Sometimes, radiation oncologists prescribe brachytherapy as the only treatment for certain cancers. Other times it is used along with other treatments. It is most often used in treating certain sarcomas and retinoblastoma.

The radiation therapy team will explain the treatment to the patient and family.

The treatment process

The number of treatments depends on the type of tumor, where it is in the body, and if the patient will have other types of treatment.

The patient will either stay in the hospital during the treatment period or will travel to the hospital daily.

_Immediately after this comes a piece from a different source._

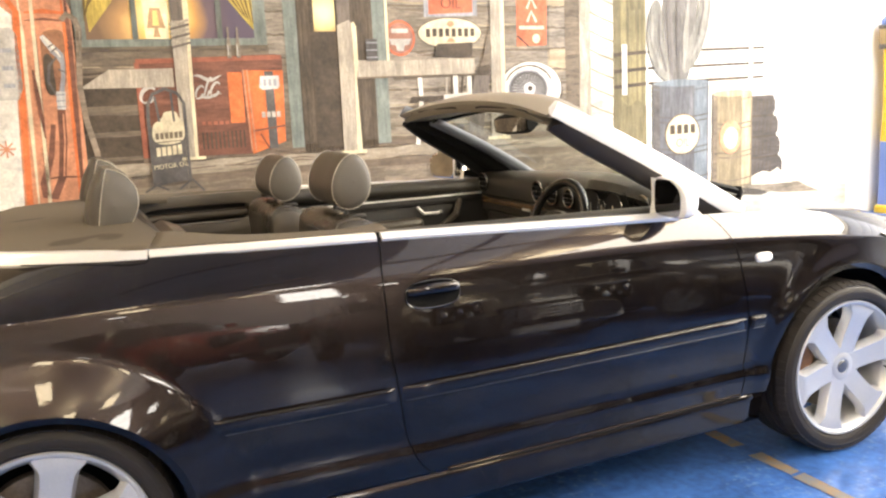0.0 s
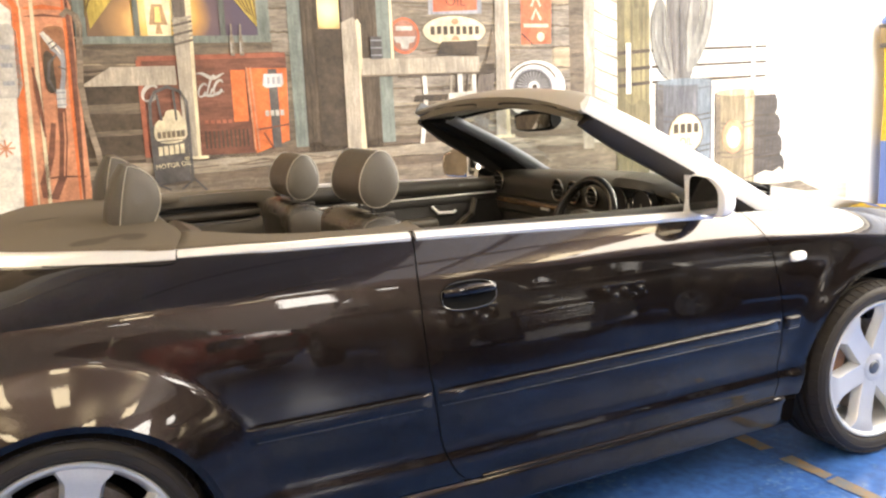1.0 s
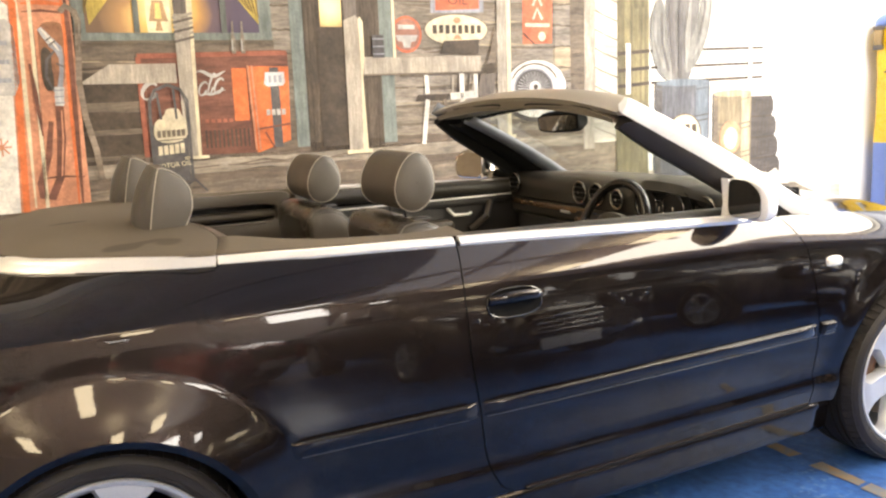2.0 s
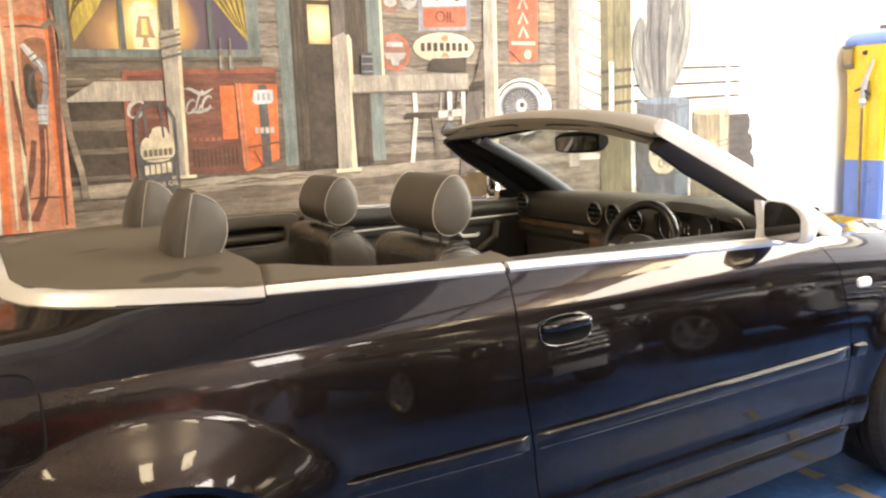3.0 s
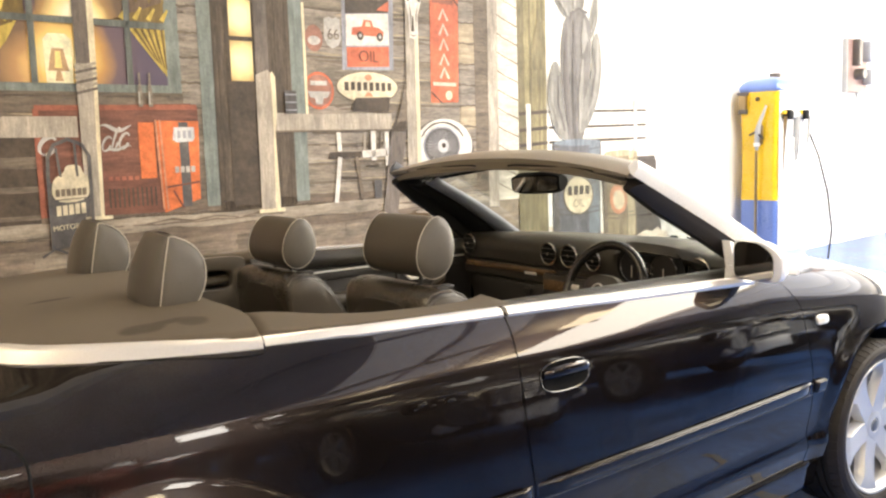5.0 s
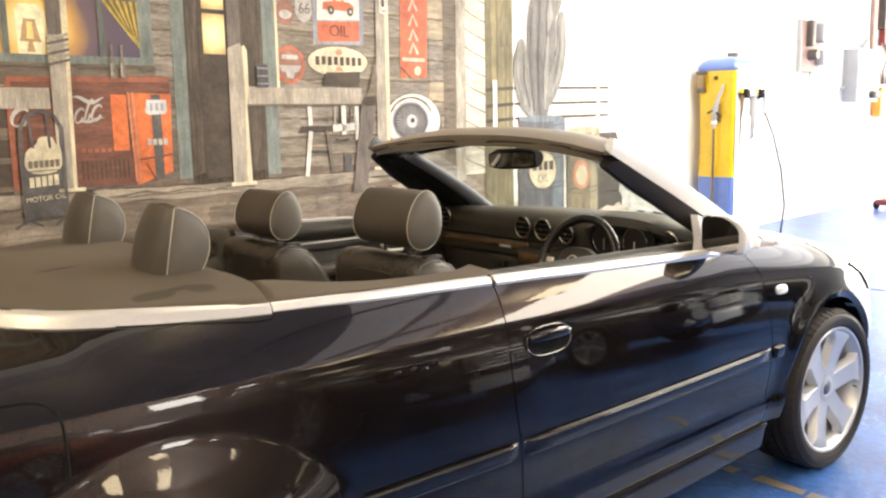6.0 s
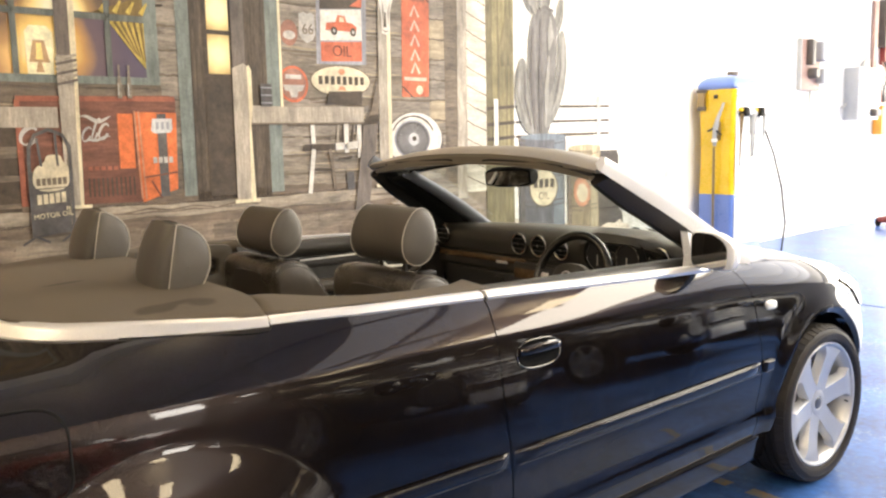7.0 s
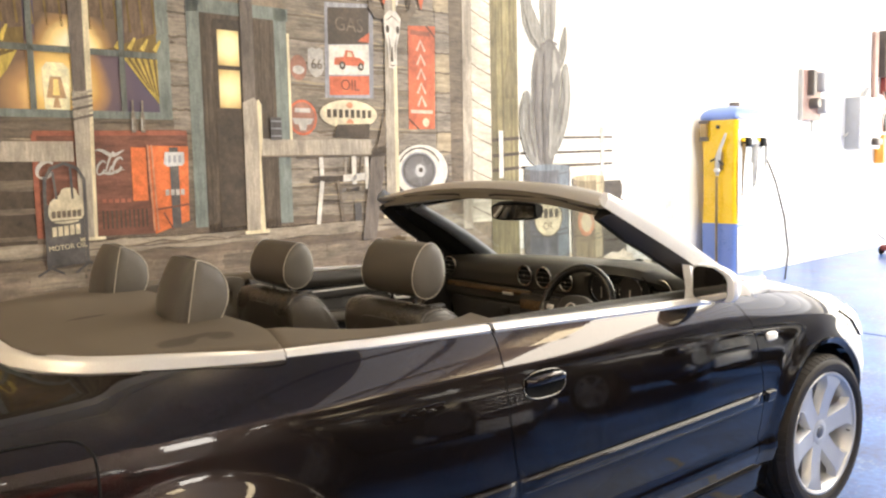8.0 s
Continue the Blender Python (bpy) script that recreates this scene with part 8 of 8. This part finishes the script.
for sx in (-0.22, 0.22):
    for sy in (-0.13, 0.13):
        part("wheel", lathe([(0.0001, -0.02), (0.05, -0.02), (0.06, -0.012), (0.06, 0.012), (0.05, 0.02), (0.0001, 0.02)], 18), BLACK, jack).location = (sx, sy, 0.06)
part("handle", tube([(-0.2, 0, 0.14), (-0.55, 0, 0.35)], 0.014, 8), STEEL, jack)


# ---- other cars on the showroom floor, seen in the paint ----
BRIGHT_BAR = surface("bright_chrome_bar", (0.90, 0.90, 0.89), 0.16, 1.0, 0.04, 6, 120, 0.0)
TINTED = surface("tinted_window_glass", (0.05, 0.055, 0.06), 0.06, 0, 0.15, 3, 60, 0, coat=1)
def parked_car(x, y, turn, paint_m, length, height, label):
    """A plain saloon: lofted body, glasshouse, wheels and lamps."""
    ob = thing("parked_car", (x, y, 0), turn, label, "car", "parked cars")
    L, Wd = length / 2, 0.86
    rings = []
    for f, w, zl, zh in ((-1.0, 0.72, 0.42, 0.70), (-0.96, 0.90, 0.30, 0.86), (-0.7, 1.0, 0.24, 0.92), (-0.3, 1.0, 0.22, 0.93), (0.25, 1.0, 0.22, 0.92), (0.6, 0.99, 0.24, 0.86), (0.9, 0.92, 0.28, 0.74), (1.0, 0.70, 0.38, 0.60)):
        ring = []
        for k in range(20):
            a = 2 * math.pi * k / 20
            c, s = math.cos(a), math.sin(a)
            ring.append((f * L, Wd * w * math.copysign(abs(c) ** 0.5, c), (zl + zh) / 2 + (zh - zl) / 2 * math.copysign(abs(s) ** 0.6, s)))
        rings.append(ring)
    part("body", loft(rings), paint_m, ob)
    rings = []
    for f, w, z in ((-0.72, 0.60, 0.90), (-0.48, 0.70, height * 0.97), (-0.1, 0.72, height), (0.12, 0.70, height * 0.985), (0.45, 0.62, 0.88)):
        rings.append([(f * L, s * Wd * q, zz) for s, q, zz in ((-1, 0.92, 0.86), (-1, w, z), (1, w, z), (1, 0.92, 0.86))])
    part("glasshouse", loft(rings), TINTED, ob, "dark tinted windows")
    part("roof", loft([[(f * L, s * Wd * w, z + d) for s, d in ((-1, 0.0), (-0.6, 0.03), (0.6, 0.03), (1, 0.0))] for f, w, z in ((-0.46, 0.70, height * 0.975), (-0.1, 0.72, height), (0.12, 0.70, height * 0.99))], closed=False), paint_m, ob)
    for sx in (-0.58, 0.60):
        for s in (-1, 1):
            wheel = part("wheel", lathe([(0.20, -0.10), (0.22, -0.112), (0.30, -0.11), (0.32, -0.09), (0.32, 0.09), (0.30, 0.11), (0.2, 0.10)], 32), TYRE, ob)
            wheel.matrix_basis = pose(sx * L, s * 0.78, 0.32, 0, 0, 0 if s < 0 else 180)
            part("rim", lathe([(0.19, -0.098), (0.205, -0.112), (0.213, -0.108), (0.20, -0.06), (0.17, -0.04), (0.0001, -0.04)], 24), ALLOY, wheel)
            for q in range(5):
                spoke = part("spoke", box((0.19, 0.035, 0.05), (0.10, 0, 0), 0.01), ALLOY, wheel)
                spoke.matrix_basis = pose(0, -0.088, 0, 0, 72 * q + 12, 0)
    for s in (-1, 1):
        lamp = part("headlamp", box((0.16, 0.40, 0.17), (0.94 * L, s * 0.58, 0.66), 0.05, 3), BLACK, ob, "dark headlamp with bright reflectors")
        for dy, dz, r in ((-0.13, 0.035, 0.026), (-0.07, -0.02, 0.036), (0.0, 0.02, 0.030), (0.06, -0.03, 0.022), (0.12, 0.015, 0.034), (0.16, -0.035, 0.016)):
            part("reflector", lathe([(0.0001, -0.03), (r * 0.5, -0.024), (r, 0.0), (r, 0.05)], 14), BRIGHT_BAR, lamp).matrix_basis = pose(0.94 * L + 0.075, s * (0.58 + dy), 0.66 + dz, 0, 0, 90)
        part("lamp_brow", box((0.04, 0.36, 0.016), (0.94 * L + 0.07, s * 0.58, 0.738), 0.005), BRIGHT_BAR, lamp)
        part("tail_lamp", box((0.10, 0.26, 0.16), (-0.975 * L, s * 0.62, 0.74), 0.03, 3), RED_LENS, ob)
    part("grille", box((0.08, 0.62, 0.22), (0.985 * L, 0, 0.55), 0.02), BLACK, ob)
    for k in range(4):
        part("grille_bar", box((0.03, 0.58, 0.015), (0.985 * L + 0.045, 0, 0.49 + 0.042 * k), 0.006, 3), BRIGHT_BAR, ob)
    part("number_panel", box((0.02, 0.50, 0.11), (1.0 * L + 0.02, 0, 0.36), 0.004), WHITE_EN, ob)
    for s in (-1, 1):
        part("fog_lamp", box((0.10, 0.16, 0.08), (0.965 * L, s * 0.56, 0.40), 0.03, 3), CHROME, ob)
        part("door_mirror", box((0.10, 0.20, 0.13), (0.28 * L, s * 0.95, 0.96), 0.04, 3), paint_m, ob)
        part("window_line", box((1.05 * L, 0.012, 0.016), (-0.12 * L, s * 0.80, 0.90), 0.004), CHROME, ob)
    part("bonnet_badge", box((0.05, 0.10, 0.04), (0.97 * L, 0, 0.72), 0.015), CHROME, ob)
    return ob


RED_PAINT = surface("red_car_paint", (0.38, 0.026, 0.014), 0.35, 0, 0.15, 2, 500, 0, coat=1, coat_rough=0.02)
GREY_PAINT = surface("silver_car_paint", (0.42, 0.42, 0.42), 0.35, 0.4, 0.1, 2, 500, 0, coat=1, coat_rough=0.02)
BLACK_PAINT = surface("black_car_paint", (0.008, 0.008, 0.009), 0.4, 0, 0.15, 2, 500, 0, coat=1, coat_rough=0.02)
DARK_PAINT = surface("dark_car_paint", (0.030, 0.034, 0.050), 0.4, 0, 0.15, 2, 500, 0, coat=1, coat_rough=0.02)
parked_car(2.95, -5.35, 93, BLACK_PAINT, 4.4, 1.45, "black car with a bright grille parked nose-on")
# next two are unseen, added to fill the door's reflection and block floor glare
parked_car(5.4, -5.05, 88, DARK_PAINT, 4.4, 1.46, "unseen dark blue saloon, added to darken the door's reflection")
parked_car(8.0, -5.0, 96, BLACK_PAINT, 4.5, 1.50, "unseen black estate car, added to block floor glare in the paint")
parked_car(0.55, -8.6, 52, RED_PAINT, 4.2, 1.36, "red saloon parked across the showroom")
parked_car(-1.9, -8.4, 84, GREY_PAINT, 4.4, 1.45, "silver saloon parked across the showroom")
parked_car(-4.9, -8.0, 80, DARK_PAINT, 4.4, 1.45, "dark blue saloon parked by the end wall")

Each pediatric center is different, but the treatment process will follow a similar schedule:

  • The patient will have surgery to remove the tumor. During that surgery, the radiation oncologist will place catheters (thin tubes) that lead to the tumor. Parts of the catheters will stay outside of the skin. The tube itself is not radioactive.
  • The next day, the patient will have a CT scan to make sure the catheters are in the correct position and to help plan the radiation delivery.
  • Three to four days later the radiation oncologist will start the radiation treatments. A radiation therapist will take the patient to a room called the high dose rate room (HDR room). The nurse will remove the bandage covering the catheters. The radiation oncologist will connect the catheters to a machine that contains the radioactive sources. These sources are no bigger than sesame seeds. The patient will not feel them.
  • When everything is connected, the staff will leave the room. No one but the patient may be in the HDR room when the treatment is being delivered.
  • The machine will send the radioactive sources automatically into the catheters to deliver a treatment. The treatment will last about 10–15 minutes. After the treatment, the sources will leave the patient and return to the machine automatically. There is no risk for anyone who will be around the patient between treatments, including pregnant women.
  • The radiation oncologist will disconnect the machine from the catheters. Then, the nurse will cover the catheters with another bandage.

The medical team will remove the catheters after the last treatment.

The patient will return for follow-up visits with the radiation oncologist.